EXERCISE: Copy everything in the data below exactly except the pictures.

■ ■ ■ ■ ■ ■ ■

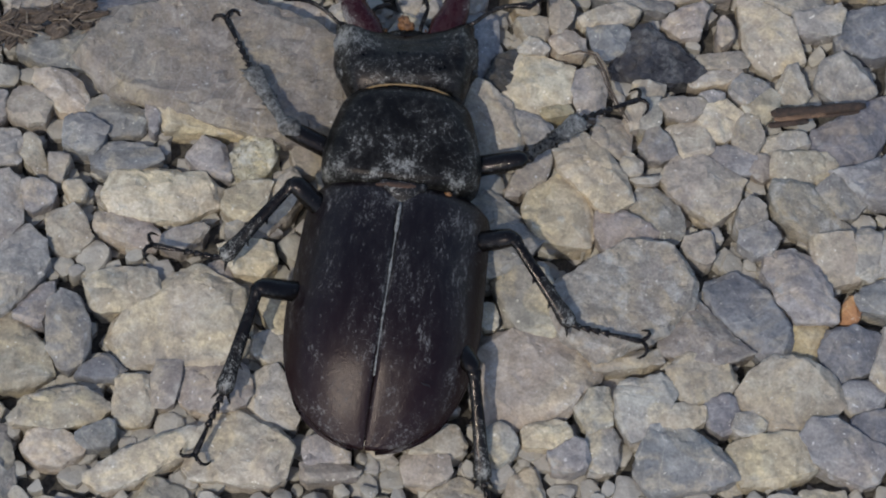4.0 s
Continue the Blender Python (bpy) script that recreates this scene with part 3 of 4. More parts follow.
def build_ground():
    ground_bm = bmesh.new()
    bmesh.ops.create_grid(ground_bm, x_segments=60, y_segments=60, size=1.0)
    for v in ground_bm.verts:
        r = max(abs(v.co.x), abs(v.co.y))
        far = r ** 5 * 200000
        v.co.x, v.co.y = v.co.x * (14 + far), v.co.y * (14 + far)
        v.co.z = -0.26 + 0.06 * noise.noise(v.co * 0.9)
    tagged(part("ground", ground_bm, SOIL), "dark gritty soil under the gravel", "ground", kind="structure")
    # loose fill stones where no stone is named, thinning outwards
    rnd = random.Random(11)
    named = list(SEEDS)
    seeds = [(*s[:5], None, None, s[7], s[8]) for s in named]
    grid = {}
    def put(x, y, r):
        grid.setdefault((int(x // 1), int(y // 1)), []).append((x, y, r))
    for s in seeds:
        for k in (-0.66, -0.33, 0, 0.33, 0.66):
            g = radians(s[4])
            put(s[0] + math.cos(g) * s[2] * k, s[1] + math.sin(g) * s[2] * k, s[3] * 0.88)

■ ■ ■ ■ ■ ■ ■

ANSWER IN FULL:
4.0 s
Continue the Blender Python (bpy) script that recreates this scene with part 3 of 4. More parts follow.
def build_ground():
    ground_bm = bmesh.new()
    bmesh.ops.create_grid(ground_bm, x_segments=60, y_segments=60, size=1.0)
    for v in ground_bm.verts:
        r = max(abs(v.co.x), abs(v.co.y))
        far = r ** 5 * 200000
        v.co.x, v.co.y = v.co.x * (14 + far), v.co.y * (14 + far)
        v.co.z = -0.26 + 0.06 * noise.noise(v.co * 0.9)
    tagged(part("ground", ground_bm, SOIL), "dark gritty soil under the gravel", "ground", kind="structure")
    # loose fill stones where no stone is named, thinning outwards
    rnd = random.Random(11)
    named = list(SEEDS)
    seeds = [(*s[:5], None, None, s[7], s[8]) for s in named]
    grid = {}
    def put(x, y, r):
        grid.setdefault((int(x // 1), int(y // 1)), []).append((x, y, r))
    for s in seeds:
        for k in (-0.66, -0.33, 0, 0.33, 0.66):
            g = radians(s[4])
            put(s[0] + math.cos(g) * s[2] * k, s[1] + math.sin(g) * s[2] * k, s[3] * 0.88)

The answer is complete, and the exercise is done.